The Psychology of Diets
Evidence suggests that our dietary habits and the decisions we make about what we eat are acquired over several years, but what psychological processes underpin this kind of learning? And why do preferences vary across different groups of people, such as those who consciously restrict their intake?
Dr. Jeff Brunstrom, currently working in the Department of Experimental Psychology at Bristol University, UK, has extensively studied the links between cognition and dietary control such as the relationship between attention and meal size, our reactions to food’s sight and smell, and the decisions we make about portion size.
“There is every indication that most of our flavor preferences and dietary behaviors are learned,” he said. “Despite this, we know very little about the underlying mechanisms.” He explains that several types of dietary learning have been identified, such as linking flavors with other flavors, and associating flavors with bodily sensations like fullness. Some of these processes may take place outside awareness, he suggests, as a form of automatic learning.
But being aware of our preferences and choices can help us alter learned patterns. Doing so may help in treating eating disorders, according to Brunstrom.
Meal size is a large determinant of energy intake. “After we consume a novel food an association can form between its sensory characteristics (e.g. taste properties) and the effect it has on the body (rewarding),” Brunstrom said. “Associations of this kind explain much of our everyday dietary behavior.” This is because they affect both our flavor preferences and the amount we choose to consume.

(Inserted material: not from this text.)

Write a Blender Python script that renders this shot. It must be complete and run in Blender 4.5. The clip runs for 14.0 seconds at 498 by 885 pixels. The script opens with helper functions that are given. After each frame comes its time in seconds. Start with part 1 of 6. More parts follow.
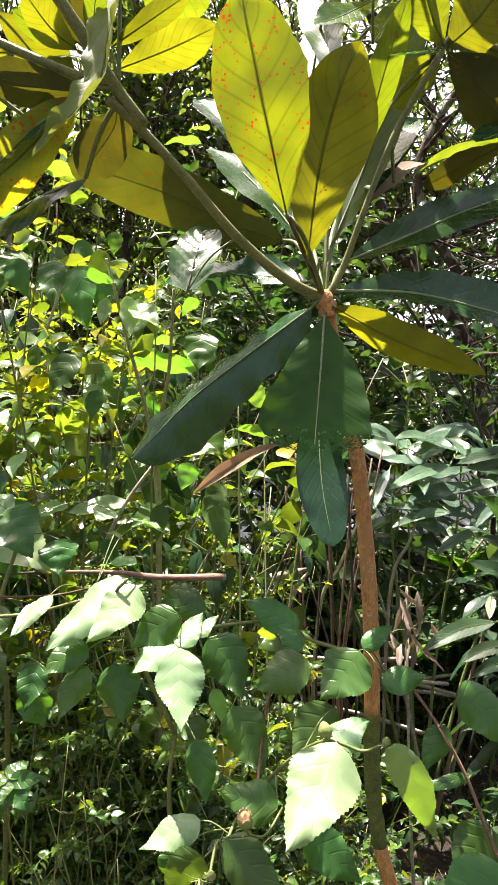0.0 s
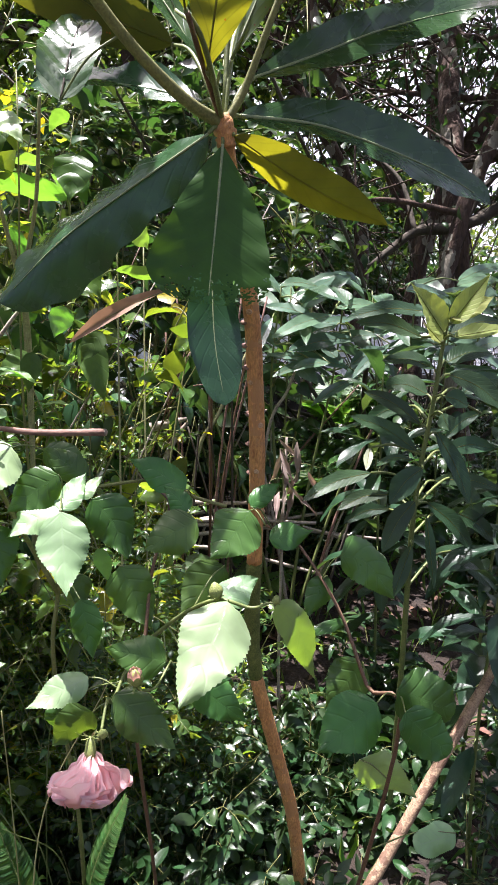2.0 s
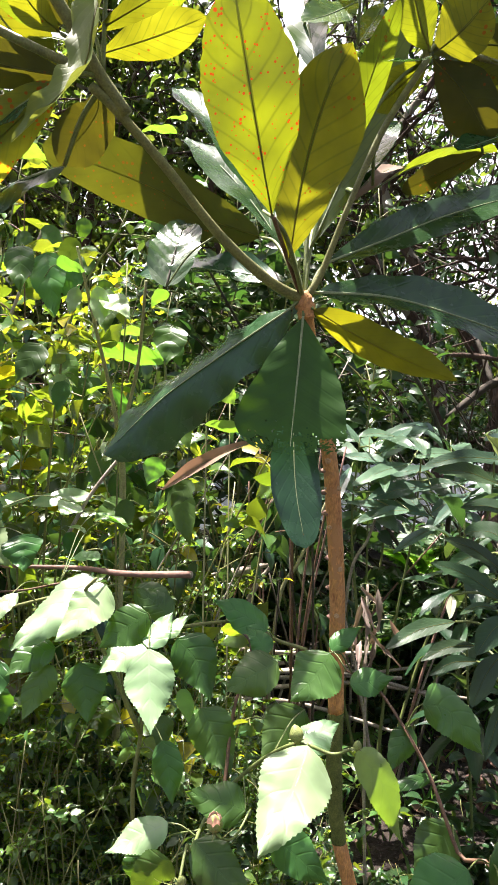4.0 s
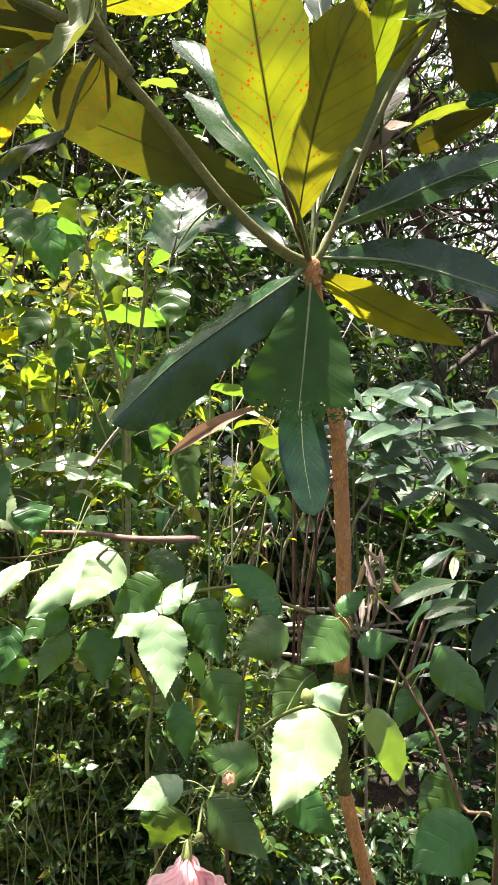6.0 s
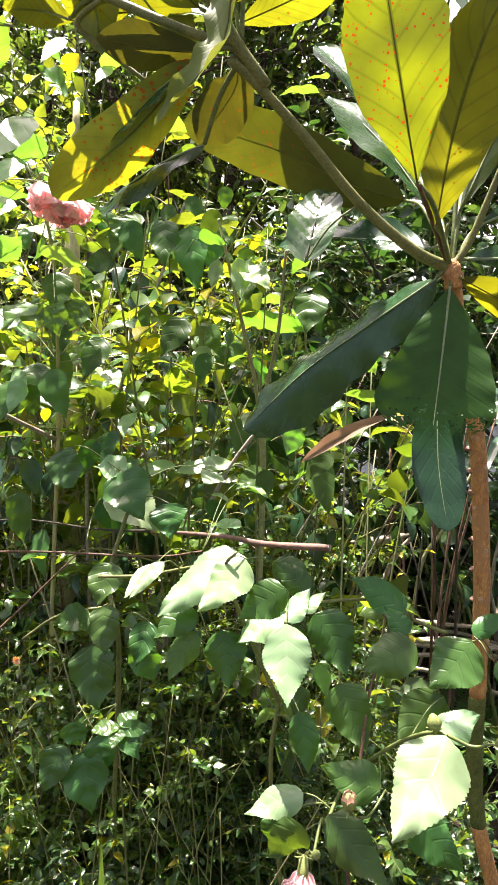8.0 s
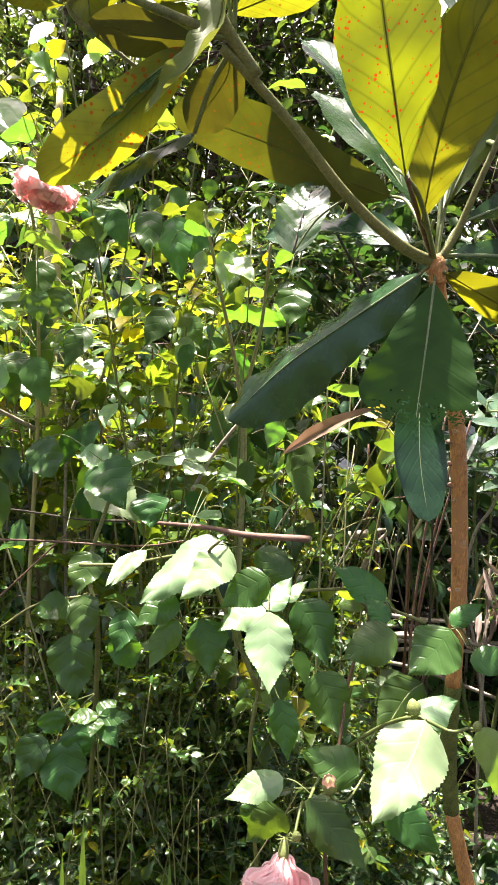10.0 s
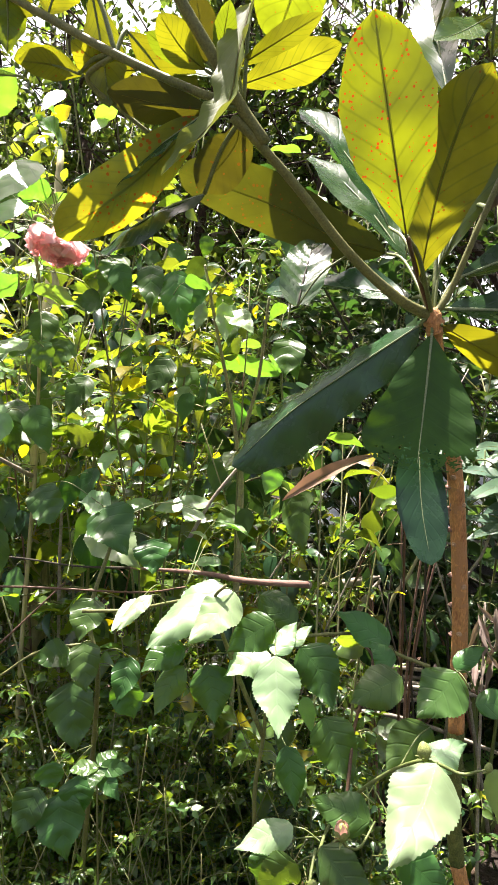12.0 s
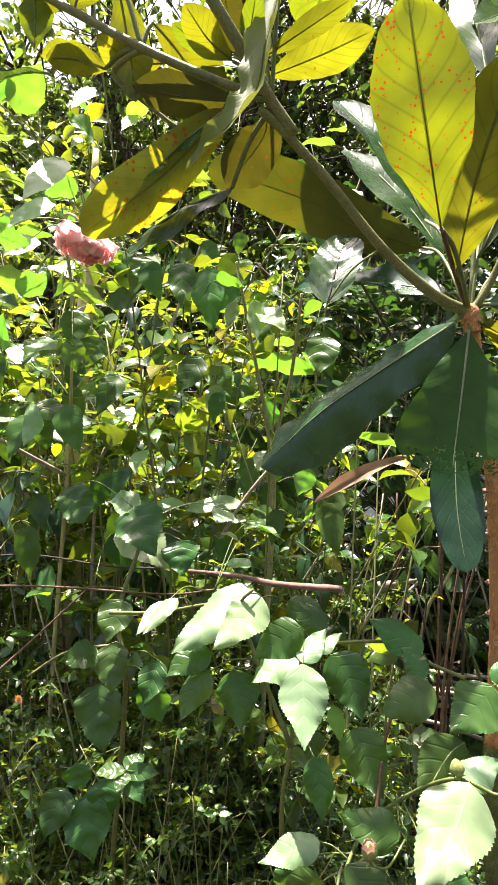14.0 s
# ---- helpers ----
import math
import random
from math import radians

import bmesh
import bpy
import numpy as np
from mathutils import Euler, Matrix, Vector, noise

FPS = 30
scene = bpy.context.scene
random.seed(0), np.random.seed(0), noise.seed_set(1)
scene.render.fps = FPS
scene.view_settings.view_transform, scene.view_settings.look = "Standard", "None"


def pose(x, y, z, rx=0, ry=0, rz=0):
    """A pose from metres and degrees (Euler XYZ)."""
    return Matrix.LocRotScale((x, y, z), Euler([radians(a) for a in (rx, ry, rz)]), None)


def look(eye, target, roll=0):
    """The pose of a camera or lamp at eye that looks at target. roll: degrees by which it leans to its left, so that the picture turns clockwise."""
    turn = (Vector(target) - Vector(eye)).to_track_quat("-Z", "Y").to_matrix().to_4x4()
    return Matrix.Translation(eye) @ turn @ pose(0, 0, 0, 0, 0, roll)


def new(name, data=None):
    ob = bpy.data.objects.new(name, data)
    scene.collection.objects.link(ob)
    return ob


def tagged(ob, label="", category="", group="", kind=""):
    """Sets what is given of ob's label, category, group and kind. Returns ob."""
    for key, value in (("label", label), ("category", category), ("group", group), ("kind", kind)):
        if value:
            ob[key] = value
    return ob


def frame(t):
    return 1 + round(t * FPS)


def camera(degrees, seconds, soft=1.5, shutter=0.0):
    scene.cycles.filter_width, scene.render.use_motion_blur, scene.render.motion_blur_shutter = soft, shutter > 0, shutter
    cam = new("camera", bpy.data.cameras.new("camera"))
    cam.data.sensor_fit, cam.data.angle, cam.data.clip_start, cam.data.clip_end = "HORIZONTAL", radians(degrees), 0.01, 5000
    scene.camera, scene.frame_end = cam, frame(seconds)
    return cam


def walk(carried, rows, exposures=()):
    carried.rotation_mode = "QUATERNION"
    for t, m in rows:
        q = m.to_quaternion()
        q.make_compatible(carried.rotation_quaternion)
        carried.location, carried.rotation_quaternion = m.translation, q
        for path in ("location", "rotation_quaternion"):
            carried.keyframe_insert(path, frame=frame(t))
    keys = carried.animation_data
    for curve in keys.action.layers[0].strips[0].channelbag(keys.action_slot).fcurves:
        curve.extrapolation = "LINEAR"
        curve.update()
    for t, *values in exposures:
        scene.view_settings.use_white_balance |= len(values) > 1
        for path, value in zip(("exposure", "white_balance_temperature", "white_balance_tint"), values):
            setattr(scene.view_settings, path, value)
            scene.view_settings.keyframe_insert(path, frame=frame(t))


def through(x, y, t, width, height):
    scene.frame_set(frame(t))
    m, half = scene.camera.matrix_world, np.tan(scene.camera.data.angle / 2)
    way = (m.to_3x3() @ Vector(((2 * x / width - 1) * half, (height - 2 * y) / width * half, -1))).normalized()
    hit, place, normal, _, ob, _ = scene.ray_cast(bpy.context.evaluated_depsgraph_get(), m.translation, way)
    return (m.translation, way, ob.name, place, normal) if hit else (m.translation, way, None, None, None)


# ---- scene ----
cam = camera(40.63, 14.0, soft=1.5)
PATH = [
    (0, look((0.037, -0.012, 1.473), (0.037, 1.988, 1.438), -2.10)),
    (0.5, look((0.032, -0.014, 1.484), (0.031, 1.985, 1.424), -2.16)),
    (1, look((0.023, 0.018, 1.486), (0.230, 1.990, 1.219), -0.48)),
    (1.5, look((0.022, 0.042, 1.485), (0.269, 1.983, 1.072), -0.24)),
    (2, look((0.017, 0.057, 1.486), (0.376, 1.959, 0.982), 0.43)),
    (2.5, look((0.014, 0.038, 1.487), (0.390, 1.975, 1.163), 0.55)),
    (3, look((0.005, 0.018, 1.496), (0.445, 1.963, 1.339), 0.55)),
    (3.5, look((0.008, 0.002, 1.491), (0.288, 1.980, 1.391), -0.04)),
    (3.7, look((0.010, -0.004, 1.488), (0.154, 1.990, 1.421), -0.72)),
    (5.8, look((-0.013, 0.001, 1.509), (0.100, 1.990, 1.332), 0.47)),
    (6, look((-0.006, -0.004, 1.511), (0.129, 1.981, 1.306), -0.77)),
    (6.5, look((-0.013, -0.004, 1.512), (0.009, 1.979, 1.251), -0.71)),
    (7, look((-0.010, 0.004, 1.517), (0.053, 1.990, 1.294), 1.17)),
    (7.5, look((0.001, 0.018, 1.512), (-0.067, 1.999, 1.243), 0.32)),
    (8, look((0.013, 0.006, 1.518), (-0.274, 1.976, 1.327), -0.75)),
    (8.5, look((0.022, 0.001, 1.517), (-0.242, 1.974, 1.324), -0.70)),
    (8.7, look((0.016, 0.006, 1.519), (-0.254, 1.977, 1.313), -1.21)),
    (10.8, look((-0.015, -0.009, 1.501), (-0.203, 1.975, 1.335), 1.17)),
    (11, look((-0.022, -0.010, 1.502), (-0.243, 1.973, 1.365), 1.00)),
    (11.5, look((-0.024, -0.017, 1.500), (-0.179, 1.974, 1.391), -1.13)),
    (12, look((-0.032, -0.031, 1.501), (-0.196, 1.962, 1.452), 0.47)),
    (12.5, look((-0.020, -0.009, 1.497), (-0.097, 1.985, 1.349), 1.03)),
    (13, look((-0.015, 0.006, 1.497), (-0.240, 1.985, 1.315), -0.07)),
    (13.5, look((-0.034, -0.007, 1.506), (-0.333, 1.965, 1.359), 3.40)),
    (14, look((-0.018, -0.003, 1.506), (-0.298, 1.977, 1.448), 0.58)),
]
EXPOSURES = [(0, 2.02, 6700, 17), (0.5, 2.00, 6700, 17), (1, 1.85, 6400, 20), (1.5, 1.62, 6100, 24), (2, 1.77, 6000, 26), (2.5, 1.81, 6100, 26), (3, 1.80, 6200, 22), (3.7, 1.99, 6350, 20), (5, 2.07, 6500, 20), (8.7, 2.09, 6600, 20), (11, 2.05, 6600, 20), (12, 1.97, 6600, 20), (14, 1.97, 6600, 20)]
walk(cam, PATH, EXPOSURES)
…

Brunstrom also has investigated whether food-related learning is less likely to occur in people who are more restrained with food. He gave 44 women two differently flavored desserts three times on separate days. One was 1,882 kilojoules (a unit of energy that can be translated into dietary calories) and the other226 kilojoules. “We found little evidence for learned satiation,” Brunstrom said. “However, we did observe flavor-preference learning.” The “unrestrained eaters” showed a greater difference in their response to the two desserts than did the nonrestrained eaters.
In another set of experiments, Brunstrom found that distraction can significantly reduce eating satisfaction. Participants ate five Jaffa Cakes (a chocolate-and-orange cakelike cookie popular in the United Kingdom and Ireland) either while distracted by a computer game or while sitting in silence. Distracted participants reported a smaller reduction in fullness than did nondistracted participants.
This suggests that distraction causes a reduced sensitivity to the physiological and sensory cues that signal when to end a meal. A further experiment showed that distracted participants maintain a desire to eat after consuming food, whereas nondistracted people report a reduction in their desire to keep eating. This effect persists at least for a brief period after eating.